Warnings about another wave of massive job losses at Volkswagen have been circulating for a few weeks, but now a new report says the company will cut one-fifth of its administrative staff. But it is hoping to soften the blow by offering early retirements as opposed to all-out firings, for now at least.
The plan, according to an internal memo sent to staff members, is to cut staff through partial or early retirement as opposed to layoffs, and not hiring new people to fill those jobs, according to Automotive News Europe. Back in June, the VW Group announced a new cost-cutting program designed to save €10 billion ($10.8 billion) by 2026, and this is all part of that. The goal is to meet a return-on-sales target of 6.5%, which is up from 3.6% last year, according to Reuters.
“We will need to operate with fewer people in many areas at Volkswagen in the future,” VW CEO of passenger cars Thomas Schäfer told employees yesterday, according to the report. “This doesn’t mean more work for fewer people, but rather shedding old habits and saying no to duplicating efforts and inefficiencies.”
The job cuts are part of the automaker’s struggle to keep pace as the industry shift to EVs, with VW’s electric car orders falling in Europe. The company has already slashed production at several plants in Germany, and now it’s facing mounting pressures from EV competitors Tesla and BYD, which are taking a hefty market share in VW’s biggest markets. Higher interest rates and inflation and an end to EV subsidies in Germany have also taken their toll on VW, Europe’s biggest automaker.
Other cost-saving measures, reports Reuters, include reducing product cycles from three years to 50 months, slashing overall production times, and offering fewer model options and trims. Plans for a new €800 million R&D site in Wolfsburg, Germany, have also been scrapped. Schäfer just came out and said last week at a staff meeting: “With many of our pre-existing structures, processes, and high costs, we are no longer competitive as the Volkswagen brand.”

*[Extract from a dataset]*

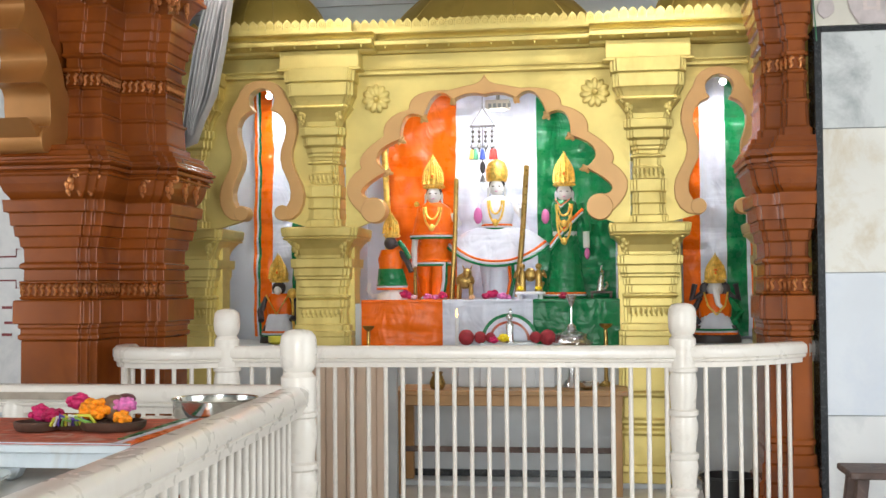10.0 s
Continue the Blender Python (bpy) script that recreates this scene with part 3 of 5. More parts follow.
LOWER = [
    ("pedestal", [(0.0, 0.07), (0.12, 0.07), (0.13, 0.05), (0.19, 0.05), (0.20, 0.035), (0.28, 0.03), (0.29, 0.015), (0.34, 0.015), (0.345, 0.0), (0.38, 0.0), (0.39, 0.012), (0.41, 0.012), (0.42, 0.0), (0.905, 0.0)]),
    ("pedestal_moulding", [(0.906, -0.004), (0.915, 0.012), (0.935, 0.012), (0.94, 0.002), (0.965, 0.002), (0.97, 0.012), (0.99, 0.012)]),
    ("pedestal_block", [(0.991, 0.03), (1.105, 0.03), (1.11, 0.022)]),
    ("leaf_course", [(1.111, 0.002), (1.125, 0.008), (1.13, -0.002), (1.19, -0.002), (1.195, 0.008), (1.205, 0.008)]),
    ("lower_shaft", [(1.206, -0.008), (1.262, -0.01), (1.268, 0.004), (1.274, 0.008), (1.288, 0.008), (1.294, 0.002), (1.30, -0.010), (1.37, -0.008), (1.376, 0.004), (1.425, 0.010), (1.43, 0.024), (1.48, 0.03)]),
    ("collar", [(1.481, 0.04), (1.545, 0.044), (1.55, 0.064), (1.605, 0.068), (1.61, 0.072)]),
    ("lower_capital", [(1.611, 0.038), (1.625, 0.046), (1.65, 0.064), (1.69, 0.078), (1.725, 0.086), (1.73, 0.10), (1.742, 0.104), (1.746, 0.092), (1.752, 0.092), (1.756, 0.112), (1.775, 0.114)]),
    ("ledge", [(1.776, 0.10), (1.79, 0.125), (1.80, 0.125), (1.803, 0.11), (1.82, 0.11), (1.823, 0.098), (1.85, 0.09), (1.853, 0.075), (1.88, 0.07)]),
]
UPPER = [
    ("upper_shaft", [(1.881, 0.03), (1.925, 0.028), (1.93, 0.012), (1.945, 0.008), (2.045, 0.004), (2.05, 0.014), (2.064, 0.014), (2.068, -0.002), (2.15, -0.006), (2.155, 0.002), (2.19, 0.002)]),
    ("upper_leaf_course", [(2.191, -0.004), (2.205, 0.006), (2.212, -0.008), (2.275, -0.008), (2.28, 0.008), (2.30, 0.008)]),
    ("bracket", [(2.301, -0.008), (2.352, -0.008), (2.356, 0.004), (2.362, 0.012), (2.374, 0.012), (2.378, 0.004), (2.43, 0.008), (2.434, 0.02), (2.476, 0.022), (2.482, 0.032), (2.53, 0.036), (2.536, 0.046), (2.60, 0.05), (2.606, 0.058), (2.622, 0.058)]),
    ("upper_capital", [(2.623, 0.02), (2.64, 0.022), (2.68, 0.034), (2.715, 0.056), (2.742, 0.082), (2.748, 0.098), (2.768, 0.10), (2.772, 0.086), (2.80, 0.088), (2.84, 0.10), (2.845, 0.112), (2.88, 0.114)]),
    ("capital_cornice", [(2.881, 0.12), (2.915, 0.122), (2.925, 0.132), (2.962, 0.134)]),
]


def carved_column(name, at, low, up, label, grow=1.0, xmax=99.0):
    c = thing(name, at, label, "column", "carved columns")
    for nm, ly in LOWER:
        part(nm, stack(low, ly, grow, xmax), BROWN, c, bevel=0.003)
    for nm, ly in UPPER:
        part(nm, stack(up, ly, grow, xmax), BROWN, c, bevel=0.003)
    part("leaf_row", leaf_band(low, 0.004, 1.16, 0.055, 6.2), COPPER, c, "row of curled copper leaves", smooth=True)
    part("leaf_row", leaf_band(up, 0.002, 2.242, 0.055, 6.3), COPPER, c, "row of curled copper leaves", smooth=True)
    return c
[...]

Tough days for VW, which has struggled to transition to EV powertrains, which are much more expensive than an equivalent ICE vehicle, and that difference is more noticeable in VW’s market segments. Plus they’ve unrolled some uninspiring products with chaotic, buggy software issues, creating a ton of bad buzz, and that hasn’t helped matters. And let’s not forget that VW is no stranger to axing jobs. They cut 30,000 jobs, with 23,000 of those in Germany, after Dieselgate back in 2016, as part of a “restructuring” designed to help the company recover from the scandal.
Plus VW has been announcing job cuts for months: Volkswagen’s Zwickau site, which employs 10,000 and is the first to exclusively produce electric cars, has already been shaving off jobs due to weakening production demands, starting with 500 temporary jobs being cut next year. At VW software subsidiary Cariad, 2,000 of 6,5000 people employed there will lose their jobs over the next two years.
It’s important to note too that the company’s supervisory board has to sign off on job cuts, and labor representatives and officials “representing the state of Lower Saxony” hold more than half the seats, writes Reuters. While VW originally said that no jobs would be lost before 2029, perhaps this softer touch of “early retirements” – although we still don’t have exact numbers or how early these people will be pushed out – will be enough to get everyone on the same page until then.